I noticed she was in New York for DAYS’ induction into the Broadcast Hall of Fame, and featured in the official promo pics on social media, no less. That makes me think the trip wasn’t self-funded, which raises the question: did she quietly sign an extension? Or is she wrapping up before Chad exits and swaps faces?

It reminded me of that story about the actor who played Doug3 being spotted by a fan long after his contract was terminated. Imagine the surreal moment of being recognized for a role you filmed two years ago.

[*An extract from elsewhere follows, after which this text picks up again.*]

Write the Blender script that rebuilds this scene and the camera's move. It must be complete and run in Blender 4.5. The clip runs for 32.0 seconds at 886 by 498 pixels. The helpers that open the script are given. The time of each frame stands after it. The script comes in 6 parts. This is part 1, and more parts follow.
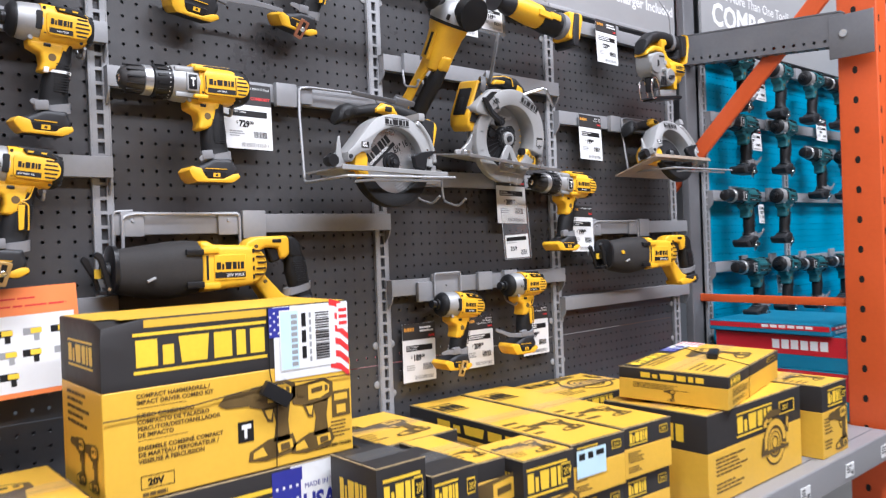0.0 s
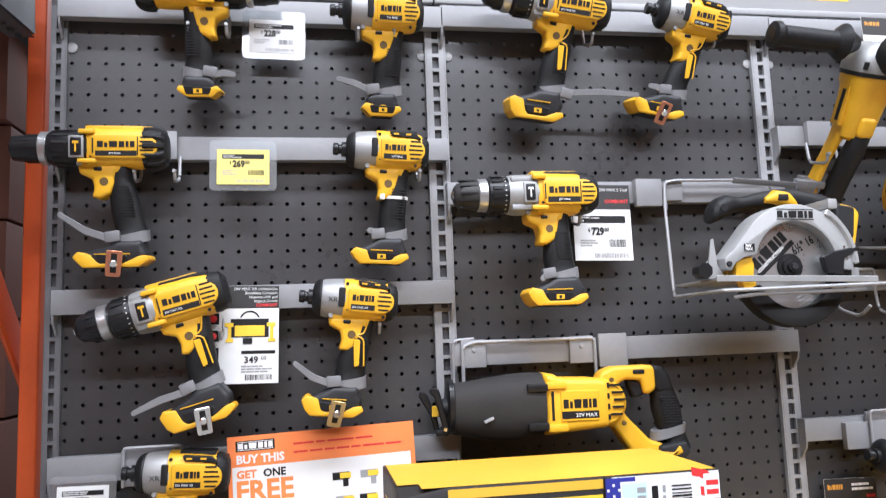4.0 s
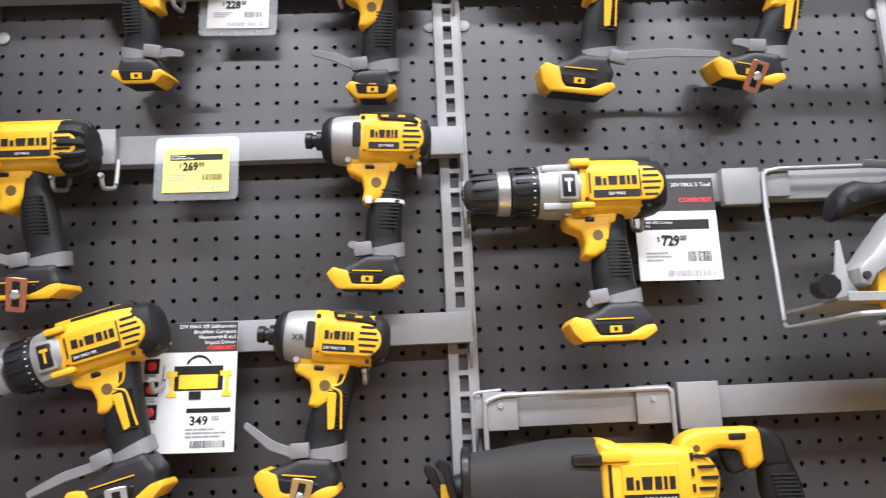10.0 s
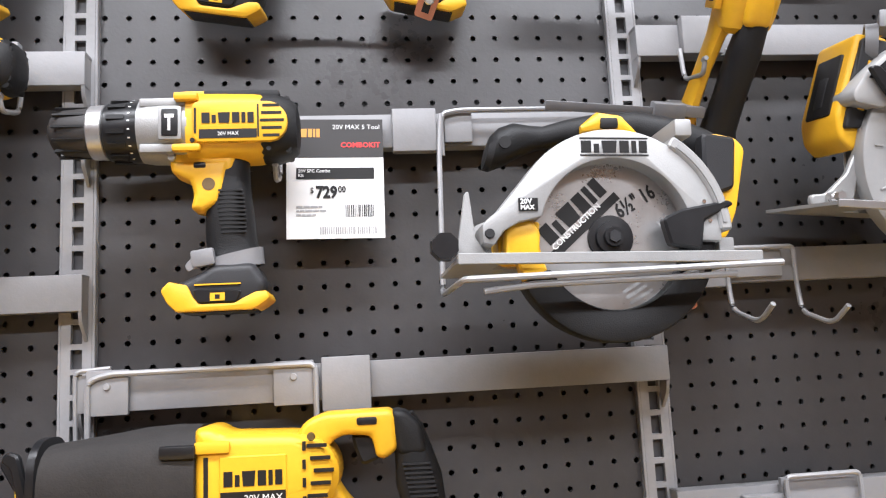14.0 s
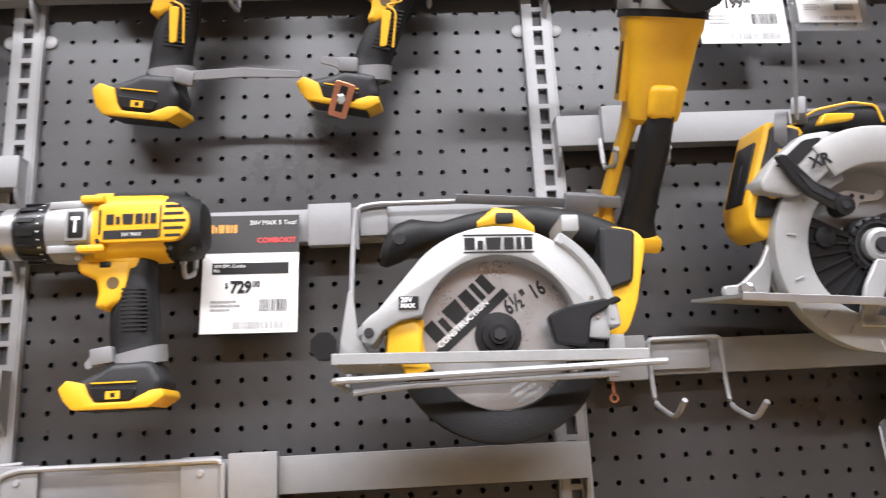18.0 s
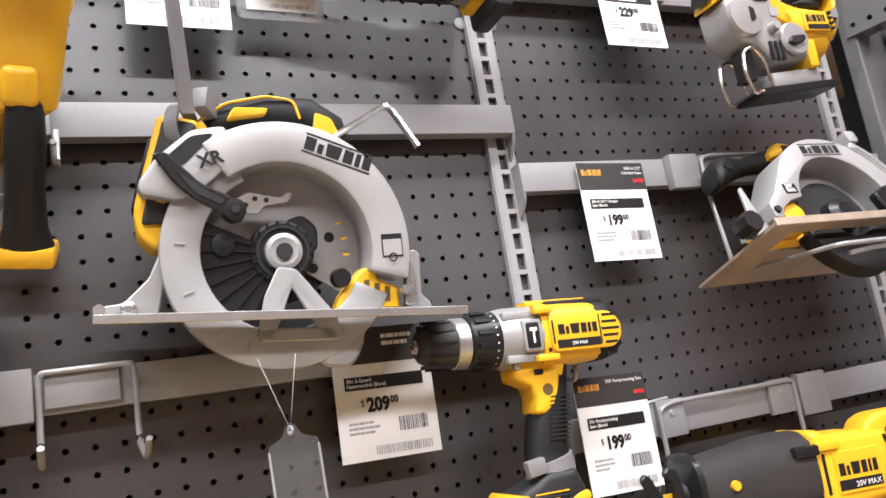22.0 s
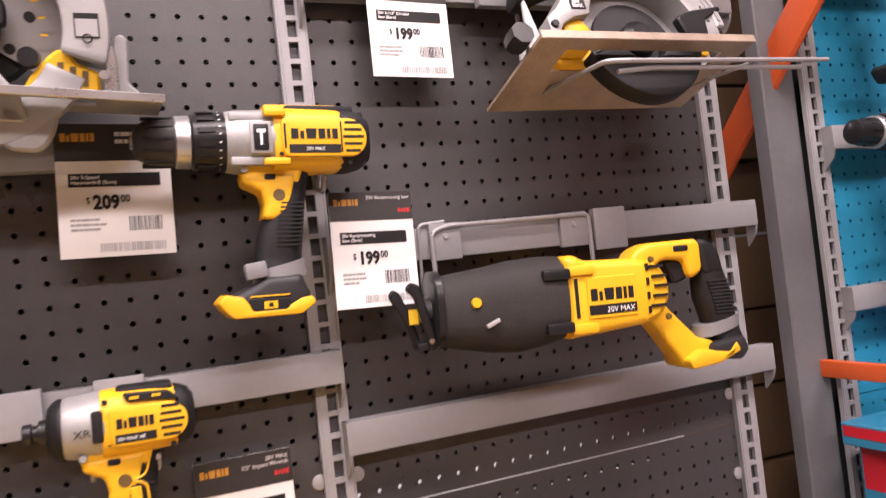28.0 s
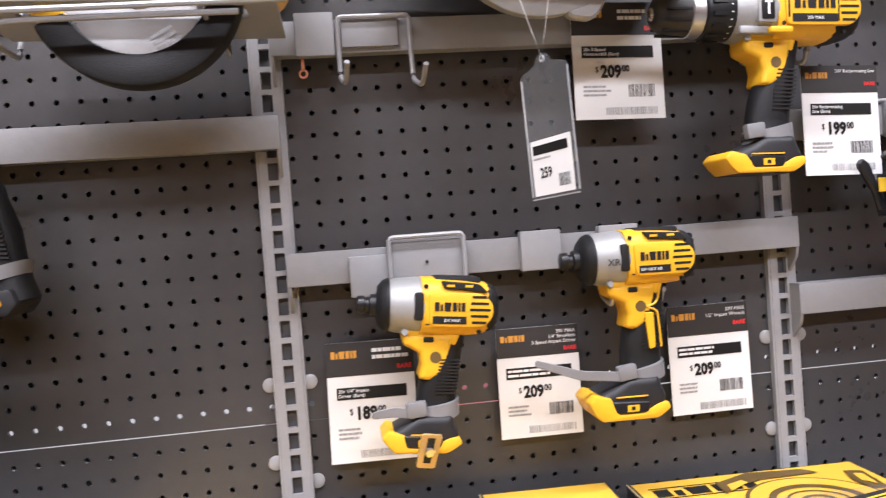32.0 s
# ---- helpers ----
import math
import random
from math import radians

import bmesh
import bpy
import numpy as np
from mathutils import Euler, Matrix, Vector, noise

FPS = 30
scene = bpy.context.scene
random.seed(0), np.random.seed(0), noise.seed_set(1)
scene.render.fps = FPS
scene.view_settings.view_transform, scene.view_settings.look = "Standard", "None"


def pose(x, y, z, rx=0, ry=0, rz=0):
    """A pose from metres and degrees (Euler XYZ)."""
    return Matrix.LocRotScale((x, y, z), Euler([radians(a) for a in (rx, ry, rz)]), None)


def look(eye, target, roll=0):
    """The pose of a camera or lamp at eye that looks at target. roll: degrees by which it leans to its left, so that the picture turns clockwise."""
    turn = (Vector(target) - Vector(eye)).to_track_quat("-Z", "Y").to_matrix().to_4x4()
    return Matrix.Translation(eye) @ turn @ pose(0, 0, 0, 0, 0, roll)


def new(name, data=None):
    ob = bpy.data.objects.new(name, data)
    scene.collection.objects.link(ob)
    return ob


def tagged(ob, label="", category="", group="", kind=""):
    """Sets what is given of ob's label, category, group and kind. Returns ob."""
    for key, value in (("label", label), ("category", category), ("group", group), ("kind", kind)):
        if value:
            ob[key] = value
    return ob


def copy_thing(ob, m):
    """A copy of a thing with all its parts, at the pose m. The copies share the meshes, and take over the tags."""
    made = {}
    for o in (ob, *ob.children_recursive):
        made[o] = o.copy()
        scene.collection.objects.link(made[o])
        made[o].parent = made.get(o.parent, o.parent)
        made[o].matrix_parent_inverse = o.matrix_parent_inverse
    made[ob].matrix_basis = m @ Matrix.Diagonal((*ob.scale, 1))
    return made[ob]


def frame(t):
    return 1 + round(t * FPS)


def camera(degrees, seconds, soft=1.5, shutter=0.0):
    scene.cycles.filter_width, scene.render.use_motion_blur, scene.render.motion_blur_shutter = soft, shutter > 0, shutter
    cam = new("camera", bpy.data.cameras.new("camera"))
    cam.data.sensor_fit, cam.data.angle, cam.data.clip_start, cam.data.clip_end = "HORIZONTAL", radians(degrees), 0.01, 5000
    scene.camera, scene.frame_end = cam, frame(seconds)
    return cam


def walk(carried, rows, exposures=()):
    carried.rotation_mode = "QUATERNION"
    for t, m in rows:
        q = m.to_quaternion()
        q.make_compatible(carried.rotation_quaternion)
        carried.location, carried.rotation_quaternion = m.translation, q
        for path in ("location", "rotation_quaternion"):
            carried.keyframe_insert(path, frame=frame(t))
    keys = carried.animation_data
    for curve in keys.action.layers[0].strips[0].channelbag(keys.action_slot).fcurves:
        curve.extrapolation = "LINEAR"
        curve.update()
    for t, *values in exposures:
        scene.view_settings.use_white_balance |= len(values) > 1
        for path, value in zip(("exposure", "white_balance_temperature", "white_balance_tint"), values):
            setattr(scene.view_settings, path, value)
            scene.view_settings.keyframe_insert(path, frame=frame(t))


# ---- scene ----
cam = camera(60.6, 32.0, 1.2, 0.5)
PATH = [
    (0, (-0.416, -1.408, 1.467), (0.895, 0.103, 1.452), -2.1),
    (0.5, (-0.349, -1.309, 1.49), (0.945, 0.216, 1.497), -2.4),
    (1, (-0.335, -1.257, 1.49), (0.931, 0.291, 1.521), -2.2),
    (1.5, (-0.318, -1.249, 1.501), (0.766, 0.431, 1.541), -2.2),
    (2, (-0.234, -1.251, 1.508), (0.571, 0.578, 1.584), -2.2),
    (2.5, (-0.19, -1.235, 1.498), (0.379, 0.68, 1.596), -1.6),
    (3, (-0.185, -1.22, 1.499), (0.193, 0.741, 1.599), -1.2),
    (3.5, (-0.176, -1.22, 1.516), (0.133, 0.749, 1.672), -1.6),
    (4, (-0.196, -1.233, 1.546), (0.136, 0.725, 1.782), -2.2),
    (4.5, (-0.185, -1.243, 1.545), (0.095, 0.715, 1.845), -2.2),
    (6.5, (-0.19, -1.009, 1.536), (0.008, 0.948, 1.897), -1.7),
    (7, (-0.193, -0.969, 1.537), (-0.009, 0.989, 1.901), -1.6),
    (7.5, (-0.173, -0.963, 1.542), (-0.003, 0.992, 1.932), -1.7),
    (8, (-0.117, -0.945, 1.541), (0.052, 1.008, 1.935), -1.5),
    (8.5, (-0.07, -0.94, 1.542), (0.044, 1.018, 1.935), -1.9),
    (9, (-0.062, -0.936, 1.543), (0.019, 1.025, 1.928), -2.0),
    (9.5, (-0.056, -0.938, 1.543), (-0.005, 1.024, 1.93), -2.3),
    (10, (-0.041, -0.936, 1.537), (0.03, 1.025, 1.927), -2.6),
    (10.5, (0.006, -0.941, 1.546), (0.204, 1.018, 1.897), -3.0),
    (11, (0.045, -0.936, 1.535), (0.322, 1.017, 1.866), -2.9),
    (11.5, (0.087, -0.92, 1.518), (0.404, 1.029, 1.834), -3.1),
    (12, (0.146, -0.925, 1.525), (0.469, 1.024, 1.839), -3.6),
    (12.5, (0.188, -0.895, 1.53), (0.534, 1.05, 1.837), -4.0),
    (13, (0.212, -0.855, 1.533), (0.554, 1.094, 1.824), -3.7),
    (13.5, (0.269, -0.835, 1.55), (0.551, 1.127, 1.821), -3.5),
    (14, (0.297, -0.822, 1.543), (0.525, 1.146, 1.814), -3.0),
    (14.5, (0.332, -0.818, 1.549), (0.519, 1.156, 1.807), -2.8),
    (16.5, (0.427, -0.824, 1.557), (0.487, 1.155, 1.843), -2.6),
    (17, (0.432, -0.841, 1.557), (0.496, 1.12, 1.943), -2.5),
    (17.5, (0.435, -0.847, 1.566), (0.485, 1.105, 1.996), -2.6),
    (18, (0.443, -0.838, 1.561), (0.544, 1.107, 2.016), -2.9),
    (18.5, (0.486, -0.829, 1.56), (0.743, 1.102, 2.011), -4.3),
    (19, (0.548, -0.832, 1.563), (0.958, 1.075, 2.008), -4.7),
    (19.5, (0.59, -0.828, 1.565), (1.069, 1.066, 1.997), -4.3),
    (20, (0.645, -0.816, 1.559), (1.18, 1.067, 1.967), -4.7),
    (20.5, (0.705, -0.826, 1.559), (1.352, 1.03, 1.929), -5.6),
    (21, (0.746, -0.825, 1.548), (1.432, 1.02, 1.904), -6.7),
    (21.5, (0.756, -0.817, 1.558), (1.471, 1.017, 1.909), -8.4),
    (22, (0.764, -0.8, 1.564), (1.565, 0.994, 1.942), -9.2),
    (22.5, (0.764, -0.776, 1.578), (1.667, 0.953, 2.021), -9.5),
    (23, (0.77, -0.771, 1.583), (1.769, 0.899, 2.045), -9.7),
    (23.5, (0.819, -0.757, 1.589), (1.864, 0.887, 2.038), -9.1),
    (24, (0.891, -0.771, 1.604), (1.969, 0.862, 2.019), -7.6),
    (24.5, (0.948, -0.765, 1.616), (2.104, 0.818, 2.017), -8.1),
    (26.5, (1.093, -0.785, 1.506), (1.876, 1.031, 1.805), -6.8),
    (27, (1.078, -0.772, 1.476), (1.853, 1.061, 1.682), -6.7),
    (27.5, (1.066, -0.8, 1.467), (1.84, 1.038, 1.621), -6.4),
    (28, (1.012, -0.864, 1.462), (1.793, 0.976, 1.518), -6.4),
    (28.5, (0.975, -0.901, 1.419), (1.703, 0.962, 1.418), -6.5),
    (29, (0.934, -0.894, 1.426), (1.644, 0.974, 1.341), -5.2),
    (29.5, (0.919, -0.906, 1.427), (1.607, 0.969, 1.315), -4.6),
    (30, (0.883, -0.924, 1.439), (1.444, 0.994, 1.356), -4.2),
    (30.5, (0.864, -0.928, 1.431), (1.226, 1.037, 1.355), -2.7),
    (31, (0.81, -0.906, 1.407), (1.073, 1.076, 1.369), -2.8),
    (31.5, (0.756, -0.875, 1.402), (0.993, 1.11, 1.362), -3.9),
    (32, (0.683, -0.877, 1.399), (0.949, 1.105, 1.352), -4.2),
]
walk(cam, [(t, look(eye, target, roll)) for t, eye, target, roll in PATH],
     [(0, 0.03, 5750, 13), (2, 0.07, 5680, 13), (5, 0.06, 5780, 11), (8, 0.17, 5880, 11), (12, 0.20, 6000, 12), (18, 0.22, 6150, 13), (20, 0.06, 6350, 14), (22, 0.30, 6350, 14), (23, -0.03, 6480, 16), (24, -0.06, 6600, 20), (27, 0.22, 7050, 31), (28, 0.14, 7050, 32), (29, 0.02, 7050, 37), (30, 0.0, 7050, 38), (31, 0.06, 6450, 25), (32, 0.20, 6030, 18)])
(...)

That’s probably why DAYS is so good at keeping spoilers under wraps—by the time anything airs, even the cast barely remembers what they shot. 😉

Finally, remember the hub bub about the 60th anniversary promo pics?  Are they ever planning to use those?  I feel like I've seen the entire photoshoot, but they never printed the results.

 

Instead of AI, you could use my production schedule made by me (a human)!!

https://www.jason47.com/days/productionschedule.html

  • Member

I forget my human resources, thanks @JAS0N47

Have you found an updated scheduling "insider" source?🤞

UPDATE using @JAS0N47 production schedule made by a human - himself

https://www.jason47.com/days/productionschedule.html

so, if she signed in December 2023 (still incredible), her first tape day was probably 1/9/23, and it was edited into the cliffhanger of June 19, 2024

Week of 12/26/22-12/30/22 DARK WEEK # 15

2023:
Week of 1/2/23-1/6/23 DARK WEEK # 1
Week of 1/9/23-1/13/23 # 14625-14631 (airing 6/27/23-7/5/23)

Then, if she taped for a year, we can assume,

2024:

Week of 12/18/23-12/22/23 # 14886-14895 (airing 6/25/24-7/8/24)

Therefore, she must have extended if she is still on-screen in 10/2025.  So, we don't know how long she's staying. 
 

Spoiler

Unless, she signed a two-year contract which would've ended in January 2025.

2025:
Week of 1/6/25-1/10/25 # 15225-15233 (airing 10/13/25-10/23/25)

Sorry, this veered into spoiler, when it started as BTS, feel free to punish as necessary.